Throughout the passage thus far, the word translated “rest” is κατάπαυσις (katapausis). This word is also used in Hebrews 4:10-11. The shift from katapausis to sabbatismos at Hebrews 4:9 is deliberate. But why the change? Joseph A. Pipa suggests the following:
The uniqueness of the word suggests a deliberate, theological purpose. He selects or coins sabbatismos because, in addition to referring to spiritual rest, it suggests as well an observance of that rest by a ‘Sabbath-keeping’. Because the promised rest lies ahead for the New Covenant people, they are to strive to enter the future rest. Yet as they do so, they anticipate it by continuing to keep the Sabbath.

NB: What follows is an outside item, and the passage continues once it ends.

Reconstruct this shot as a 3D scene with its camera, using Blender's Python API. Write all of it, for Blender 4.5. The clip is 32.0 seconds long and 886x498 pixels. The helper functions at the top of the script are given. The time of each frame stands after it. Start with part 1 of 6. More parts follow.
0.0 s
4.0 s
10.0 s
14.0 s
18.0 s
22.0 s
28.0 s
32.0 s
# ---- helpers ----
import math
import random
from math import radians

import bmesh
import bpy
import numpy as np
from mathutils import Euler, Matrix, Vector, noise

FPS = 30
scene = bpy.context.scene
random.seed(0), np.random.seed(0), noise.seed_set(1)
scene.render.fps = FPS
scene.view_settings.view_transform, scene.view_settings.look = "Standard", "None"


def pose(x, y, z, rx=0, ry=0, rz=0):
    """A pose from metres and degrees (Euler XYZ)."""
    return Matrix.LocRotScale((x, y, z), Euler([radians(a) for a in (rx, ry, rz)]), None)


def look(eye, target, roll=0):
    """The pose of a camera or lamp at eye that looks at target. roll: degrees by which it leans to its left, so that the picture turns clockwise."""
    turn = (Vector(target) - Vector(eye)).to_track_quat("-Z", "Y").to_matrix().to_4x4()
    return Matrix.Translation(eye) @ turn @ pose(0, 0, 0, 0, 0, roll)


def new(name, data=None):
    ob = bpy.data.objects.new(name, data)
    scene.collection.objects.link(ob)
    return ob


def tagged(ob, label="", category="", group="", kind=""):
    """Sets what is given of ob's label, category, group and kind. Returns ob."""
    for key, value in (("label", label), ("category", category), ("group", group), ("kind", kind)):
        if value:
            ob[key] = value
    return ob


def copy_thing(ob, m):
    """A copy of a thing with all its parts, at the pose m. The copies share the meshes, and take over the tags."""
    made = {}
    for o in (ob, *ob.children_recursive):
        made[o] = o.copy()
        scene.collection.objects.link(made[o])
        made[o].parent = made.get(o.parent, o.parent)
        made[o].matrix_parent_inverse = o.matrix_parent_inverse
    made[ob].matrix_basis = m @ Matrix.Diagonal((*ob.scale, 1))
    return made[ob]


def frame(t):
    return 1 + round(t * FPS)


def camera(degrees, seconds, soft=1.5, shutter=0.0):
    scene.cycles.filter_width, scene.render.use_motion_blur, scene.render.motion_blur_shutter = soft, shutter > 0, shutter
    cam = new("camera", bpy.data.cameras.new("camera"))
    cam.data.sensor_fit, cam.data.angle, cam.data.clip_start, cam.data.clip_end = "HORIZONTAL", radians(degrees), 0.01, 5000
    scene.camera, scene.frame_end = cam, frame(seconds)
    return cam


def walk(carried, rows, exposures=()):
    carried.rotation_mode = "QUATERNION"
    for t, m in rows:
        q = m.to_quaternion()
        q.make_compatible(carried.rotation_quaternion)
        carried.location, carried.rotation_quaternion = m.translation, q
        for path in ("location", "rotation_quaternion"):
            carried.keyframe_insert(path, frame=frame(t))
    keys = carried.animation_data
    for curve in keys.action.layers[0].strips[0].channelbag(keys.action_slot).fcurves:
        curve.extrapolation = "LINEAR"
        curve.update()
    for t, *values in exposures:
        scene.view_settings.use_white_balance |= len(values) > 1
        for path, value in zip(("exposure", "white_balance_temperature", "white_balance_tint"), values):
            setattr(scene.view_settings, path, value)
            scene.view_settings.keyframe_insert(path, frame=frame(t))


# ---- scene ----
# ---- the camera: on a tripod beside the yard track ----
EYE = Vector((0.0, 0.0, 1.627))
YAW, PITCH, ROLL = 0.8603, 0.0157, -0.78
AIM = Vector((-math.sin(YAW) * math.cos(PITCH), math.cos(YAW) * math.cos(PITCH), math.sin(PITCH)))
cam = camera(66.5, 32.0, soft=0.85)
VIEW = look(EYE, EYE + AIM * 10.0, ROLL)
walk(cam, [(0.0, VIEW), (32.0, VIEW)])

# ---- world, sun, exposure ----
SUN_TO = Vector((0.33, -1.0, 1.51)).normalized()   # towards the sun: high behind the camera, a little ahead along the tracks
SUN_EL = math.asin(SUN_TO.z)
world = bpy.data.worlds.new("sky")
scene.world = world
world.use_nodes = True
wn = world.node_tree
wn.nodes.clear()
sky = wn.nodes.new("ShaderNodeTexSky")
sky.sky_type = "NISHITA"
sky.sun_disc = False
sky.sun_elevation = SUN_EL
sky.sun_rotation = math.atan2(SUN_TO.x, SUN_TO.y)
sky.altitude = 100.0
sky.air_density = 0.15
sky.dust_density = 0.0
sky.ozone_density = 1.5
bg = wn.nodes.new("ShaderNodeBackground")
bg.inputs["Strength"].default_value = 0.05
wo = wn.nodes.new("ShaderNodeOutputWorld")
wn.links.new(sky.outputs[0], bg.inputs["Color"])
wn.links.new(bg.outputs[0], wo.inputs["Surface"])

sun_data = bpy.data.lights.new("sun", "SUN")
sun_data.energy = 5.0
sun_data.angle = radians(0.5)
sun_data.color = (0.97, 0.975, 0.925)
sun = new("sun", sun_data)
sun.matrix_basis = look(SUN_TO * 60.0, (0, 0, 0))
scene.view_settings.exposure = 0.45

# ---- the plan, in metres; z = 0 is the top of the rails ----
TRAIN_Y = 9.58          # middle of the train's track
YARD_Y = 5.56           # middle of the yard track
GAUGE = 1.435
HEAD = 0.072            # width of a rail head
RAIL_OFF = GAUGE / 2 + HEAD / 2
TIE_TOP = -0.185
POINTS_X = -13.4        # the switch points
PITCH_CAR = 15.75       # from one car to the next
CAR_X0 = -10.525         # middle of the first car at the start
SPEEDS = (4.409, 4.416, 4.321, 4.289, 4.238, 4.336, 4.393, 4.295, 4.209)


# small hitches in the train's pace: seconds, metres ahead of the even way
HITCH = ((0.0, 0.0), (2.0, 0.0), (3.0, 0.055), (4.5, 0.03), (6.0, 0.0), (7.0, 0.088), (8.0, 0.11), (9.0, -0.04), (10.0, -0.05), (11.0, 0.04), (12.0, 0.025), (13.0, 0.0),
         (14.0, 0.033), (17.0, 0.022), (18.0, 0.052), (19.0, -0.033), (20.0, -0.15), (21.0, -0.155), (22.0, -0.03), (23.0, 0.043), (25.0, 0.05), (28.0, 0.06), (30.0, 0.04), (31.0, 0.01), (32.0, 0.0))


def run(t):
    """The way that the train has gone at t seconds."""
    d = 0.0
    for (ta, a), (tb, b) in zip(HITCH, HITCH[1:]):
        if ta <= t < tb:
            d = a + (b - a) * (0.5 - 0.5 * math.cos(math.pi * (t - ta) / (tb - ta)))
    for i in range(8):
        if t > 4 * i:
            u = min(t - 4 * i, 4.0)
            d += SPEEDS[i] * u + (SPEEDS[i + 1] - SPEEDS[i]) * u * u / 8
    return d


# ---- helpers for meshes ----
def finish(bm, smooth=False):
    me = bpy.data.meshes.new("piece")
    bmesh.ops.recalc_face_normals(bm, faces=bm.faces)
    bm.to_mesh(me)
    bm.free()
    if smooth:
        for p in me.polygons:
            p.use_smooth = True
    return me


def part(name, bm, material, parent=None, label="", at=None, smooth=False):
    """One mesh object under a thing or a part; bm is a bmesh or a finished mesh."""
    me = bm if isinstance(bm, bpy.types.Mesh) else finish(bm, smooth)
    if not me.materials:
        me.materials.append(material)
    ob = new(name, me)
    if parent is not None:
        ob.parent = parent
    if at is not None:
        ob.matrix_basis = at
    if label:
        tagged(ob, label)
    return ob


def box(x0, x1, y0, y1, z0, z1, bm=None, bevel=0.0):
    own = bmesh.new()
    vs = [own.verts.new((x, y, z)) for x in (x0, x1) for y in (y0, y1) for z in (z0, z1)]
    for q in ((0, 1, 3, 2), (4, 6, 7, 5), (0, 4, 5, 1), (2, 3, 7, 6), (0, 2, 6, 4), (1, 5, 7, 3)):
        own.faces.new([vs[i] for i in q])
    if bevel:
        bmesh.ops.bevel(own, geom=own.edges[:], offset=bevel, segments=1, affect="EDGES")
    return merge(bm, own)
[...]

Notice that Pipa includes “spiritual rest” in his understanding of the word sabbatismos. This is an important observation, also made by Martin above (i.e., “the idea of ‘a Sabbath state’ is not necessarily excluded because of the overarching theme of the larger context”).
Though many commentators take sabbatismos as either salvation rest in Christ now and in the future or exclusively eschatological rest, its use here in light of the flow of the contextual argument and its LXX usages suggest a different meaning. The LXX use has already been noted. In the context of Hebrews 4:9-10, the divine rests referred to have at least three things in common: 1) a divine rest after a divine work; 2) a rest to be entered in terms of man’s obedience and worship in light of the divine work/rest; and 3) a day of rest as a pledge and token of the divine work/rest and of man’s entrance into it. Each divine rest as given to the people of God (i.e., at creation and Canaan) both had an abiding rest day remaining once the rest was instituted. If the other two divine rests included rest-keeping in the form of a Sabbath day, it is not without warrant to expect future divine rests (assuming they occur) to include the same. I am suggesting Hebrews 4:9-10 indicates just such a rest.
 Lincoln, “Sabbath, Rest, and Eschatology in the New Testament,” 213.
Just as the temple yields to Christ and is transformed to fit the redemptive-historical circumstances brought in by his sufferings and glory, so the Sabbath yields to Christ and is transformed to fit the same redemptive-historical circumstances. The inaugurated new covenant has both a temple and a Sabbath. This connects Christ’s teaching on the temple and the Sabbath with subsequent revelation.
It is necessary to distinguish between symbols and types. A symbol portrays a fact or reality that presently exists. A type is prospective. Perhaps Geerhardus Vos’ discussion of the fourth commandment can help at this juncture. In his Biblical Theology the fourth commandment gets much more comment from Vos than the others. One of the reasons is due to its origin and modified applicability throughout redemptive history.